Para o regime do rei Abdullah II, o avanço do Hezbollah na Jordânia poderia colocar em risco o seu regime. Ou seja, mais do que ganhos no futuro, impedir o avanço do Irão na região é algo que faz parte dos interesses vitais do governo da Jordânia. Para além disso, Amã deseja, como frisa o Wall Street Journal, ganhar influência junto do governo israelita e, quem sabe, poder ter uma palavra a dizer no momento em que Telavive decidir terminar com a guerra em Gaza.
Mostrando-se como um parceiro em quem os Estados Unidos podem contar, como ficou demonstrado neste episódio, na eventualidade de o Hezbollah ou o Irão aumentarem o seu peso na Jordânia, o regime espera que, nesse cenário, Washington lhe dê a mão.
No caso da Arábia Saudita, Yasmine Farouk, membro do think tank Carnegie Endowment for International Peace, acredita que Riade vê esta ajuda como um avanço importante para um eventual pacto de defesa entre as autoridades norte-americanas e sauditas.”O que os países do Ocidente, sob a liderança dos EUA fizeram para proteger Israel, é exatamente o que a Arábia Saudita quer”, sublinha a especialista.

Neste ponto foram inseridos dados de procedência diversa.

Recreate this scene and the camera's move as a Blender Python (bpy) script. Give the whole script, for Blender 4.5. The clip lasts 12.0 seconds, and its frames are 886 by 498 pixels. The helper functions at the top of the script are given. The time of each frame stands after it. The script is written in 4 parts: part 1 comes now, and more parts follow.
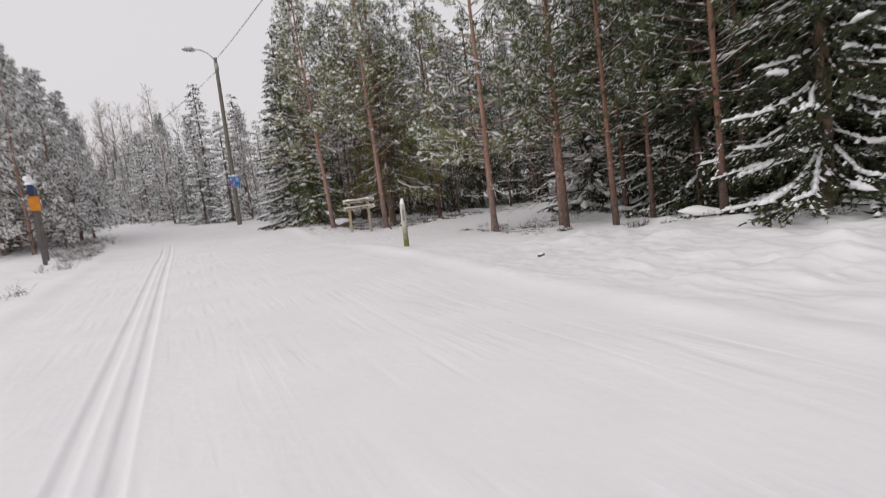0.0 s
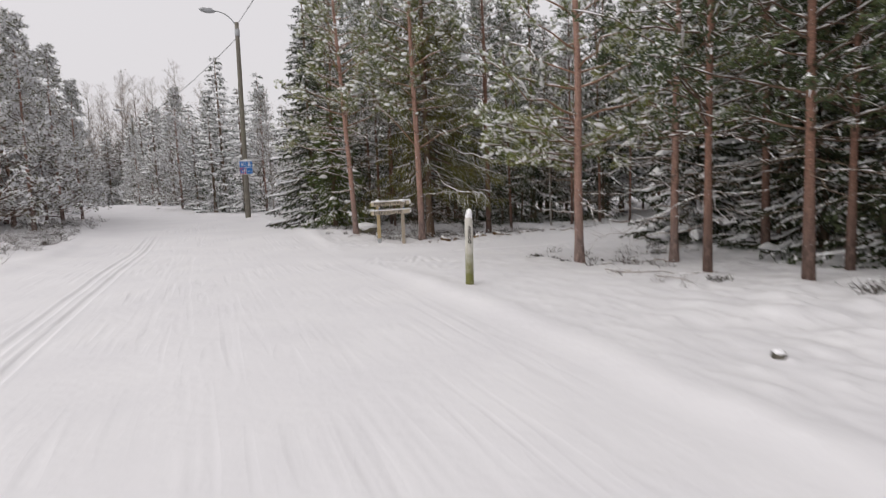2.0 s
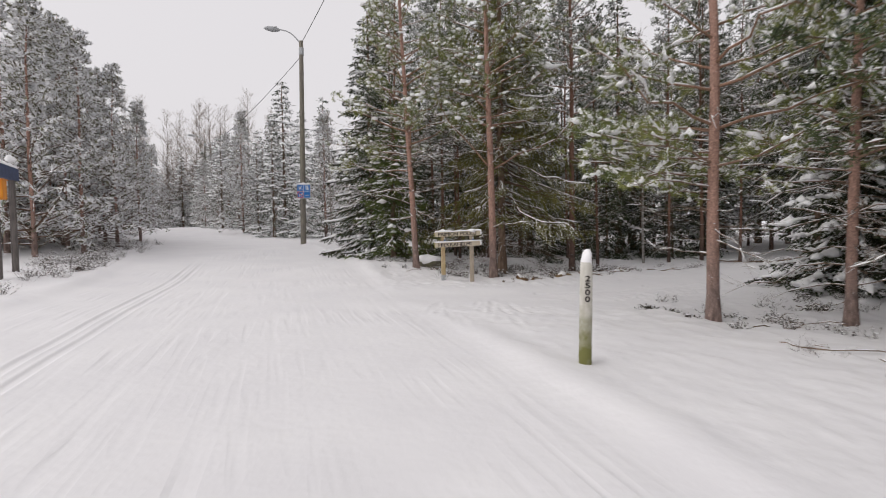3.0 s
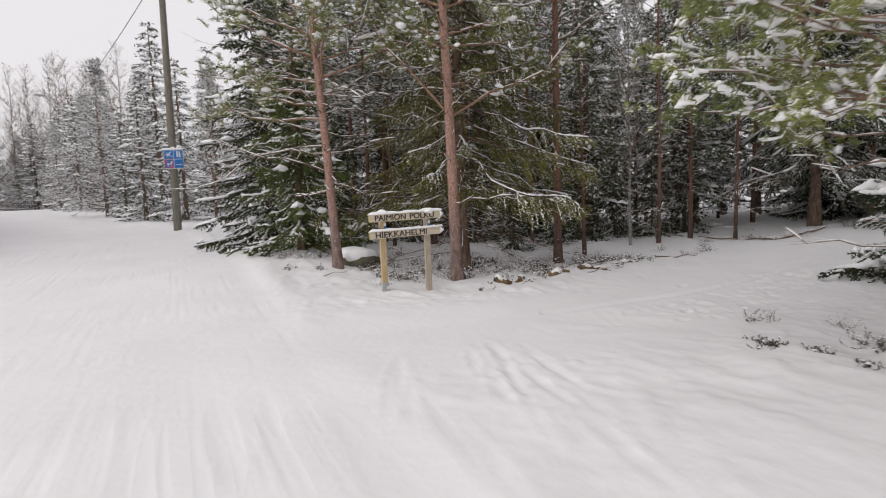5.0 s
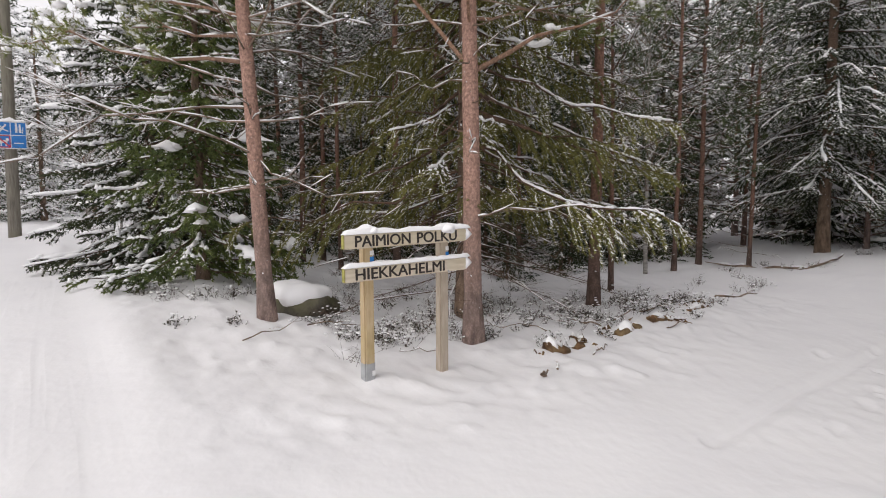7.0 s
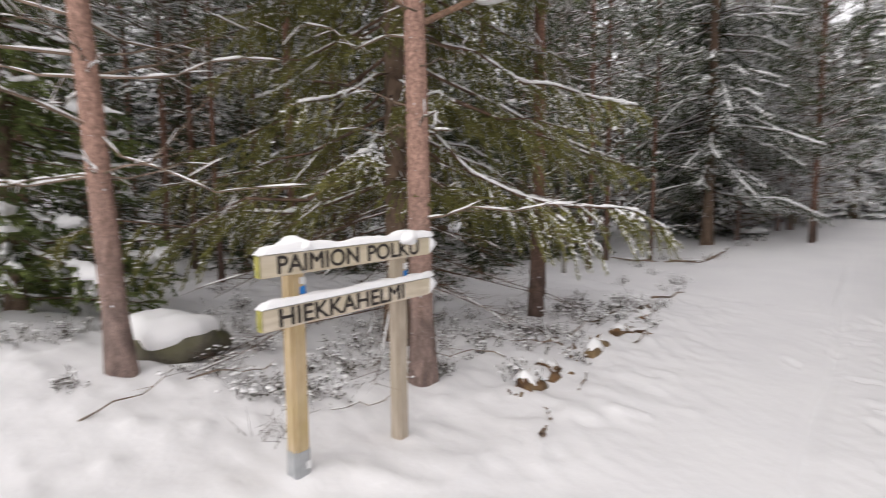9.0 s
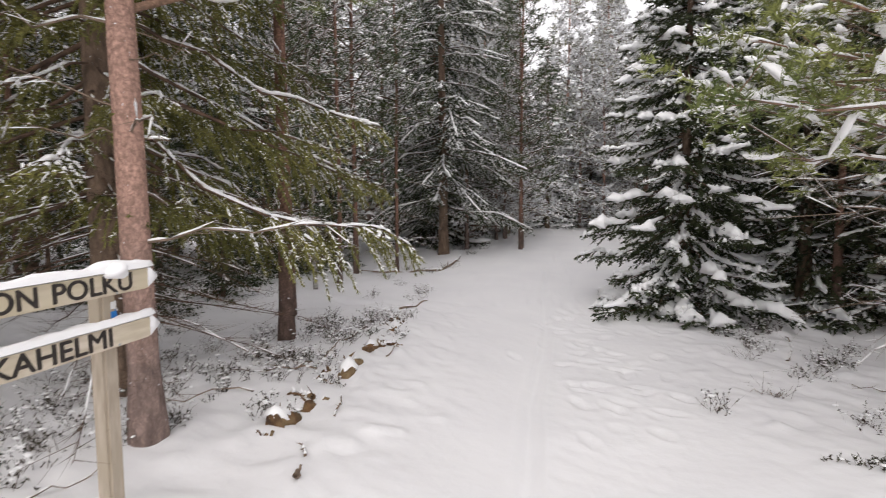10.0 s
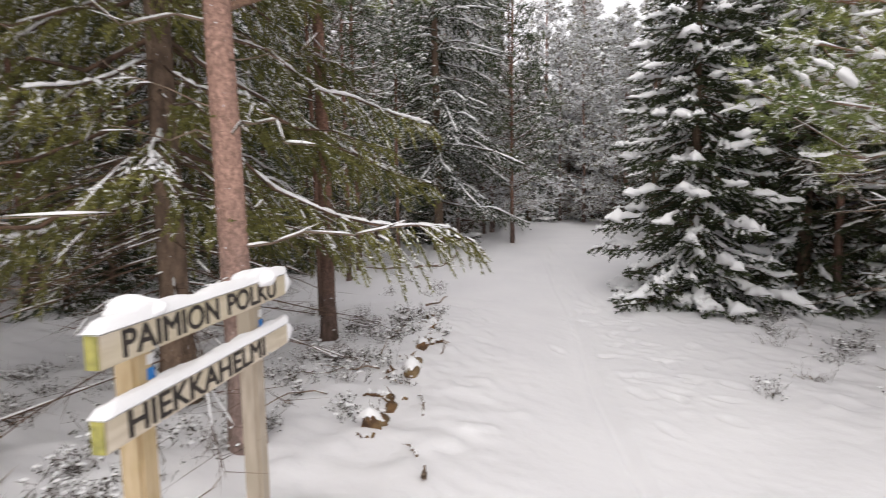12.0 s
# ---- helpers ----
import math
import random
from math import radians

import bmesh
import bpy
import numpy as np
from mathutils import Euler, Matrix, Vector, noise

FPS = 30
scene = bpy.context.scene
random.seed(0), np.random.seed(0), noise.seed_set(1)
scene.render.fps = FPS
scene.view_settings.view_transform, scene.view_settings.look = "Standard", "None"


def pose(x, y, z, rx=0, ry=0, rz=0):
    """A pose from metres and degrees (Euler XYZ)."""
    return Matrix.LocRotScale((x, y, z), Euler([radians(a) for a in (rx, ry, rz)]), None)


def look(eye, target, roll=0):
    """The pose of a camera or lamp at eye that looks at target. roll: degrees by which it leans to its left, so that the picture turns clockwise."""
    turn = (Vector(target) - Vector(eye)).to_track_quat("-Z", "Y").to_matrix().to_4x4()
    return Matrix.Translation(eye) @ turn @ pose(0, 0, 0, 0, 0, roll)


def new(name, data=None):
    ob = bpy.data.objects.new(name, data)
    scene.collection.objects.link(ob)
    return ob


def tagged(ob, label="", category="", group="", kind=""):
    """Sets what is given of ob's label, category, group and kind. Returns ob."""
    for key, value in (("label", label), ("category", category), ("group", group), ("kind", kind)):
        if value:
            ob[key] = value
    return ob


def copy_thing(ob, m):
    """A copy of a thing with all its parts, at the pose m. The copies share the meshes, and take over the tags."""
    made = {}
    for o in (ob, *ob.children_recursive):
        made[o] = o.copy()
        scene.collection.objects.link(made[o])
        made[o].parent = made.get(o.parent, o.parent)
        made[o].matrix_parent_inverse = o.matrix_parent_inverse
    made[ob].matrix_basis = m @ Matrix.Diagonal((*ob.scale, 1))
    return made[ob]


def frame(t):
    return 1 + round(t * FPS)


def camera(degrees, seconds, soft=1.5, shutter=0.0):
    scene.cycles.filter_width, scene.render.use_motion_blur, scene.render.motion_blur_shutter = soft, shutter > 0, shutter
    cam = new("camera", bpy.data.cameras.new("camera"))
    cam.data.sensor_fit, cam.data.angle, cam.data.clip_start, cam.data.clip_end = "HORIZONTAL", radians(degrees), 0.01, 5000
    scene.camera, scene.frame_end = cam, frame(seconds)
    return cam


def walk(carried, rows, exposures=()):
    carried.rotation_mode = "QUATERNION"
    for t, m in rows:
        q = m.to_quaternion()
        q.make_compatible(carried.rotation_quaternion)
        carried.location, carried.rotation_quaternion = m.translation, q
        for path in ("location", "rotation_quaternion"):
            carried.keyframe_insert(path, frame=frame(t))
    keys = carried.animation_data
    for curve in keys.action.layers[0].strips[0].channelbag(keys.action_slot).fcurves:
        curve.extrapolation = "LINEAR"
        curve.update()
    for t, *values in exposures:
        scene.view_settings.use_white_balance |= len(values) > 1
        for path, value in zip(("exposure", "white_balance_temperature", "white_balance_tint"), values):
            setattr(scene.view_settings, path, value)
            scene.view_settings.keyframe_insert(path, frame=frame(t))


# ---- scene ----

A Arábia Saudita (e também os Emirados Árabes Unidos) temem uma possível ofensiva dos Houthis (o grupo do Iémen pró-Irão com quem combateram durante anos no Iémen) ou das milícias xiitas. Daí que o apoio norte-americano seja essencial, apesar de Riade ter recentemente reatado relações diplomáticas com Teerão. Contudo, a desconfiança entre os dois países mantém-se, uma vez que o Irão continua a expandir a sua influência no Médio Oriente.
Os países do Golfo ganham igualmente outro trunfo perante os Estados Unidos: insistir na importância de que a guerra em Gaza termine. A população daqueles países tem-se insurgido de forma cada vez mais intensa contra o conflito e contra Israel, o que pode aumentar as simpatias com o Irão.
Assim sendo, acabando a operação militar israelita, isso daria menos margem de manobra a Teerão para se mostrar como o líder de um “eixo de resistência”. E uma aliança destes países com Washington seria mais aceite, sem motivos de contestação, pela população da Arábia Saudita e dos Emirados Árabes Unidos.